Korea faces increased headwinds following a dramatic tobacco tax hike on January 1st 2015. In Korea, KT&G and PM have decided to take a 2000 Korean Won per pack price increase for the majority of their products across various price tiers, which effectively translates to 4-36% increase in manufacturer’s ASP. Korean market volume could decline ~25% in FY15 post price increases with a 50 bps overall profit impact for PM.

Company Outlook

Macro drivers are likely to be a serious factor affecting company earnings in the coming year. While the US has been a global bright spot and GDP growth rates are estimated to rise to 3% in FY15, the company still remains exposed to markets that are likely to underperform in comparison to the rest of the world. Russia and Japan alone make up approximately 20% of the company’s profit and they are both expected to be near the bottom of economic growth in developed countries. Currency concerns, especially in Russia, will be a major focal point for management.

Philip Morris also faces challenges in some of its key markets exogenous from overall macro risk. 2014 was year that focused on investment and the company still faces challenges. Japan’s industry volume in 2014 has been down 3.5%, with limited pricing to offset volume declines, Korean prices will be driven up 80% because of tax hikes, and Russia is being hammered with both tax increases and a depreciating ruble.

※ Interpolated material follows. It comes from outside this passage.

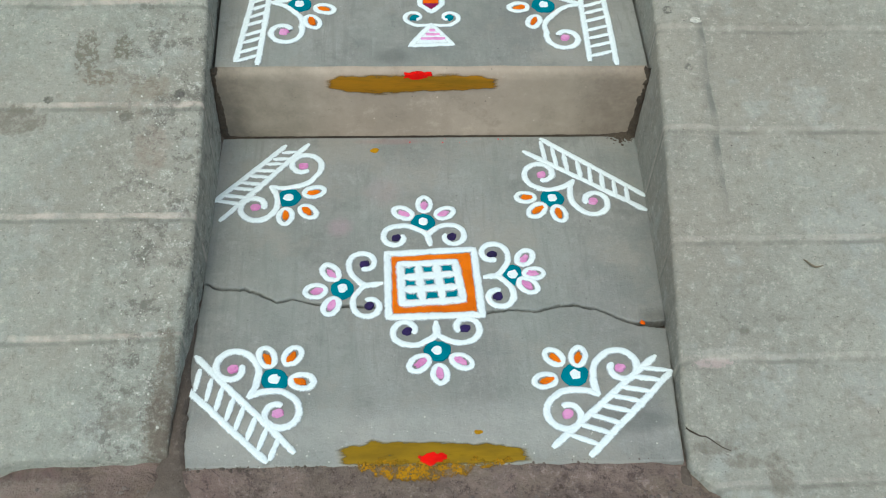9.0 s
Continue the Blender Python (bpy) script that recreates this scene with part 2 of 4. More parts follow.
    tone = n.mix(n.math("MULTIPLY", rough, n.ramp(grit, 0.39, 0.32, 0.0, 0.5)), tone, srgb(164, 150, 142))
    high = n.math("ADD", n.math("MULTIPLY", fine, 1.0), n.math("ADD", n.math("MULTIPLY", mid, 1.2), n.math("MULTIPLY", grit, 0.35)))
    scrape = n.streaks(14, -28, 1.6, 6, 0.74)
    high = n.math("ADD", high, n.math("MULTIPLY", scrape, 0.3))
    high = n.math("ADD", high, n.math("MULTIPLY", n.math("MULTIPLY", crust, flake), 0.9))
    high = n.math("SUBTRACT", high, n.math("MULTIPLY", crack, 0.35))
    n.bump(high, 0.008, 0.9)
    return n.done(tone)


def concrete(name, light, dark, marks=(), trowel=False, rough_side=None, ribs=None, crest=0.75, lap=None, relief=0.7, soft=0.0):
    n = Nodes(name, 0.88)
    big, mid = n.noise(3.5, 6, 0.65), n.noise(20, 7, 0.75)
    fine, grit = n.noise(130, 4, 0.8), n.noise(420, 2, 0.75)
    tone = n.mix(n.ramp(big, 0.36, 0.64), light, dark)
    tone = n.mix(n.ramp(mid, 0.5, 0.7, 0.0, 0.55), tone, tuple(c * 0.74 for c in dark))
    tone = n.mix(n.ramp(mid, 0.46, 0.32, 0.0, 0.5), tone, tuple(min(1, c * 1.2) for c in light))
    tone = n.mix(n.ramp(fine, 0.53, 0.70, 0.0, 0.7 * relief), tone, tuple(min(1, c * 1.35) for c in light))
    tone = n.mix(n.ramp(fine, 0.44, 0.32, 0.0, 0.7 * relief), tone, tuple(c * 0.66 for c in dark))
    tone = n.mix(n.ramp(grit, 0.62, 0.70, 0.0, 0.9 * relief), tone, tuple(c * 0.45 for c in dark))
    speck = n.cells(75)
    few = n.ramp(n.noise(33, 3, 0.7), 0.56, 0.62)
    tone = n.mix(n.math("MULTIPLY", few, n.ramp(n.math("ADD", speck, n.math("MULTIPLY", n.noise(260, 2), 0.25)), 0.30, 0.18, 0.0, 0.7)), tone, tuple(c * 0.4 for c in dark))
    pale = n.ramp(n.noise(38, 2, at=n.vec("ADD", n.place, (3.0, 1.0, 2.0))), 0.60, 0.66)
    tone = n.mix(n.math("MULTIPLY", pale, n.ramp(n.math("ADD", n.cells(60), n.math("MULTIPLY", n.noise(240, 2), 0.3)), 0.34, 0.20, 0.0, 0.6)), tone, tuple(min(1, c * 1.6) for c in light))
    sep = n.tree.nodes.new("ShaderNodeSeparateXYZ")
    n.tree.links.new(n.place, sep.inputs[0])
    if trowel:
        tone = n.mix(n.ramp(n.noise(14, 5, 0.65, stretch=(6.0, 0.5, 1.0)), 0.50, 0.62, 0.0, 0.5), tone, tuple(c * 0.72 for c in light))
        tone = n.mix(n.ramp(n.noise(17, 5, 0.7, stretch=(5.0, 0.4, 1.0)), 0.54, 0.70, 0.0, 0.16), tone, srgb(168, 170, 164))
        tone = n.mix(n.ramp(n.noise(4.2, 5, 0.6, stretch=(1.6, 0.8, 1.0), at=None), 0.42, 0.62, 0.0, 0.4), tone, srgb(131, 135, 127))
        tone = n.mix(n.ramp(n.noise(9, 6, 0.72), 0.54, 0.68, 0.0, 0.5), tone, srgb(112, 112, 106))
        tone = n.mix(n.ramp(n.noise(5, 6, 0.7), 0.50, 0.64, 0.0, 0.65), tone, srgb(152, 147, 137))
        tone = n.mix(n.ramp(n.noise(3.2, 6, 0.7), 0.52, 0.66, 0.0, 0.6), tone, srgb(118, 120, 116))
    if ribs is not None:
        tone = n.mix(n.ramp(n.noise(2.3, 6, 0.65), 0.46, 0.62, 0.0, 0.4), tone, srgb(149, 140, 126))
        tone = n.mix(n.ramp(n.noise(7, 6, 0.7), 0.52, 0.66, 0.0, 0.45), tone, srgb(170, 172, 164))
        tone = n.mix(n.ramp(n.noise(9, 7, 0.75, stretch=(0.6, 1.6, 1.0)), 0.55, 0.66, 0.0, 0.35), tone, srgb(126, 122, 112))
        # bare sand grains and pin holes
        sand = n.noise(62, 5, 0.82)
        tone = n.mix(n.ramp(sand, 0.55, 0.63, 0.0, 0.5), tone, srgb(186, 180, 166))
        tone = n.mix(n.ramp(sand, 0.44, 0.37, 0.0, 0.5), tone, srgb(120, 116, 104))
        tone = n.mix(n.ramp(n.noise(170, 3, 0.8), 0.62, 0.70, 0.0, 0.65), tone, srgb(198, 190, 176))
        tone = n.mix(n.math("MULTIPLY", n.ramp(n.noise(15, 3), 0.48, 0.6), n.ramp(n.noise(150, 2, 0.7), 0.34, 0.29, 0.0, 0.8)), tone, srgb(86, 80, 72))
    if rough_side is not None:
        x, half = rough_side
        off = n.math("ABSOLUTE", n.math("SUBTRACT", sep.outputs[0], x))
        zone = n.ramp(n.math("ADD", off, n.math("MULTIPLY", n.noise(8, 4), half)), half * 2.0, half * 0.8)
        tone = n.mix(n.math("MULTIPLY", zone, n.ramp(n.noise(30, 7, 0.85), 0.51, 0.58, 0.0, 0.8)), tone, srgb(106, 102, 94))
        tone = n.mix(n.math("MULTIPLY", zone, n.ramp(n.noise(72, 6, 0.85), 0.55, 0.62, 0.0, 0.7)), tone, srgb(194, 190, 178))
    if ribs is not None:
        # rough pale mortar, lit crown and shaded foot of each rib, put into the colour
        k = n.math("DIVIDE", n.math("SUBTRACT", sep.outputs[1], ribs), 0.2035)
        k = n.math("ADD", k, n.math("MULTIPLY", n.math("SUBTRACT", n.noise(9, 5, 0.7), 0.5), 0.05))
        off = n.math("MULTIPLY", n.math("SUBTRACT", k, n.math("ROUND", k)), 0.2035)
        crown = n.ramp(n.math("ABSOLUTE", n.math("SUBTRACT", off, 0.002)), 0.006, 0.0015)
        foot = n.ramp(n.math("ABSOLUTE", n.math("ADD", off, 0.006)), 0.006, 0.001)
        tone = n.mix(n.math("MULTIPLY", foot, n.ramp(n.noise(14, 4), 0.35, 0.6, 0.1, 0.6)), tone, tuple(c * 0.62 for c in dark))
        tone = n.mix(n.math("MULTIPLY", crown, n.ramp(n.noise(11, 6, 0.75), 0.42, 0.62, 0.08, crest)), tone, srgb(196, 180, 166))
    if lap is not None:
        # the edge where a strip of plaster laps over the slope, its soft shadow painted beside it
        bend = n.math("ADD", sep.outputs[0], n.math("MULTIPLY", n.math("SUBTRACT", n.noise(7, 4), 0.5), 0.03))
        near = n.math("MULTIPLY", n.ramp(bend, lap - 0.022, lap), n.ramp(bend, lap + 0.003, lap))
        near = n.math("MULTIPLY", near, n.math("MULTIPLY", n.ramp(sep.outputs[1], 1.0, 1.2, 0.0, 0.85), n.ramp(n.noise(13, 3), 0.35, 0.6, 0.3, 1.0)))
        tone = n.mix(near, tone, srgb(112, 112, 104))
    for x, y, rx, ry, colour, much in marks:
        if soft:
            tone = n.mix(n.math("MULTIPLY", n.patch(x, y, rx, ry, 0.3, soft), n.math("MULTIPLY", n.ramp(n.noise(26, 6, 0.75), 0.3, 0.65, 0.6, 1.0), much)), tone, srgb(*colour))
            continue
        tone = n.mix(n.math("MULTIPLY", n.math("MULTIPLY", n.patch(x, y, rx, ry, 0.6, 0.4), n.ramp(n.noise(70, 5, 0.75), 0.38, 0.56, 0.35, 1.0) if much < 0.7 else n.ramp(n.noise(95, 4, 0.7), 0.44, 0.52, 0.1, 1.0)), much), tone, srgb(*colour))
    high = n.math("ADD", n.math("MULTIPLY", fine, 0.7), n.math("ADD", mid, n.math("MULTIPLY", grit, 0.3)))
    n.bump(high, 0.006, relief)
    return n.done(tone)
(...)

Foreign Exchange impact on sales translation is widely understood, analysts believe FX’s negative margin impact, and particularly in PM markets such as Japan and Russia where significant transaction exposure is less appreciated. Analysts believe PM sales in Russia will decline 35% and profit almost 50% in 2015. In addition, as PM pays dividends and buyback stocks in $US, with an already high 85% dividend payout ratio (limited upside), the company’s cash flows are now becoming a concern.

Economic Moat Trend

Emerging markets are still key as tobacco is still widely accepted, and there remains a large untapped market. While up-trading has slowed in certain markets, there is no evidence of widespread consumer trade-down in the tobacco sector and the effectiveness of product innovation remains.

PM operates in an inherently attractive industry, with high profit margins and substantial free cash flow. The company benefits from significant geographic diversification with good exposure to emerging market (growth) and developed markets (high margins). Product innovation and cost saving realization are improving and analysts anticipate continued long-term improvement in PM’s local currency operating results, driven by a general absence of excise tax shocks and good industry pricing.

As shown in the chart below, the margins in the industry are still incredibly attractive. Net profit has remained strong between 25% and 30% for the past 10 years.

Major Risks

  1. Tax regulation changes will always remain a concern for the company. Many developed markets consistently raise taxes on tobacco products to try and influence their citizens away from an unhealthy product.
  2. Increased awareness of the risks associated with tobacco use in emerging markets could curtail the growth opportunities in these markets
  3. Macro outlook concerns particularly in the EU, South American and Russia.

Investment Rationale

Analysts expected PM’s stock to be a relative underperformer within the consumer staples industry as current business environment favours US-exposed names, oil beneficiaries, secular growth and self-help/strategic optionality stories, none of which fit PM’s profile. Although macro/FX risks are widely known by investors, there remains significant potential for further relative P/E compression given another year of sizable EPS decline and a lack of company-specific catalysts.

PM currently trades at $82.39 (price as of Feb 11th) potential remains for the company to trade downward on the basis of headwinds related to macro and FX exposure. The Vuru DCF growth price for the company is currently 32% below where the company currently trades. Some of this can be explained by the premium that is placed on this company being one of the leaders in the market. However, the significant exposure this company has to risks in 2015 could lead this company to trade down below its current price at the end of year.